Ce qui me paraît le plus important, c’est d’identifier les phénomènes qui nous ­causent du souci, à savoir la montée de la ­xénophobie et l’indifférence par rapport à certaines libertés, deux phénomènes prononcés, notamment dans les pays d’Europe de l’Est…

Au lendemain de l’élection de M. Trump, on se retrouve dans l’inconnu. La plupart de ses promesses paraissent ­irréalisables. Au Royaume-Uni, une fois que le Brexit a été voté, Nigel Farage comme Boris Johnson se sont retrouvés désemparés. Ceux que l’on qualifie ­de populistes peuvent-ils dépasser le stade de la contestation ?

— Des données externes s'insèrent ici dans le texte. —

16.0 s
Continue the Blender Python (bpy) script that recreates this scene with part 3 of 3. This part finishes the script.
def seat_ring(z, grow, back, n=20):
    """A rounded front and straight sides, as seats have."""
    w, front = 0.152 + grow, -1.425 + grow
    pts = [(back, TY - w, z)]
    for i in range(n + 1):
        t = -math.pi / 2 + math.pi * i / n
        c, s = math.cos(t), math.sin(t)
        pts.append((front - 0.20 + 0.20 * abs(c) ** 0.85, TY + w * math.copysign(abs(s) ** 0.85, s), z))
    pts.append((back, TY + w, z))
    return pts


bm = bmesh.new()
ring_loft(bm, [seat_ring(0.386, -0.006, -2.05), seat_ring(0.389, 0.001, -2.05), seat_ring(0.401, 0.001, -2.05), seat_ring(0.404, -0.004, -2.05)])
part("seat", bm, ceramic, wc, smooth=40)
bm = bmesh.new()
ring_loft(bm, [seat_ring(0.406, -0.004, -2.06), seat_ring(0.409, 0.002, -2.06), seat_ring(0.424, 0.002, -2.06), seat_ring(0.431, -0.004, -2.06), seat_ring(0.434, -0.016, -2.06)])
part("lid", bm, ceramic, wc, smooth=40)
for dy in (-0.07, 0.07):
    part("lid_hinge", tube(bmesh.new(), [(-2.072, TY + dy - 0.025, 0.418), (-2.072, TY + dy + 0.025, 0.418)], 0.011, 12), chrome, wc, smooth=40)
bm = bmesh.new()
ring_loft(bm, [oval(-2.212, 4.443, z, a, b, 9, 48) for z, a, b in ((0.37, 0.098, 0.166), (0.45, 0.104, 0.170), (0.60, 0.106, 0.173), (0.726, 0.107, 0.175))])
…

Quand on parle de populisme, il me semble important de distinguer les électeurs des figures de proue. Marine Le Pen, Nigel Farage et Donald Trump vont dans le sens de la contestation et des mécontentements de façon ­démagogique. C’est différent pour Viktor Orban qui, lui, est au pouvoir.

Trump dit, d’un côté, qu’il va lancer des grands travaux et, de l’autre, qu’il va baisser les impôts. Ce qu’il ­propose n’est pas un véritable programme économique ou social. Il a des mots d’ordre qui sont parfois contradictoires. Tout « populiste » est démagogue, oui, il propose des solutions ­simplistes et certainement irréalisables à des problèmes complexes.

La montée du populisme aux Etats-Unis, en Amérique latine et en Europe est-elle inévitable ?

S’il n’y a pas une modification nette des politiques économiques, ces mouvements qu’on appelle populistes risquent de devenir une constante dans nos pays dans les vingt prochaines années. Il est difficile de pronostiquer s’ils vont prendre de l’ampleur. Les populations concernées sont peut-être limitées.

Pour les Etats-Unis, les effets de la crise économique de 2008 restent forts, en dépit du début de ­reprise. S’il y avait une nouvelle crise de ce type, le populisme pourrait exploser et la ­ défiance à l’égard des partis politiques classiques s’installerait alors dans la durée.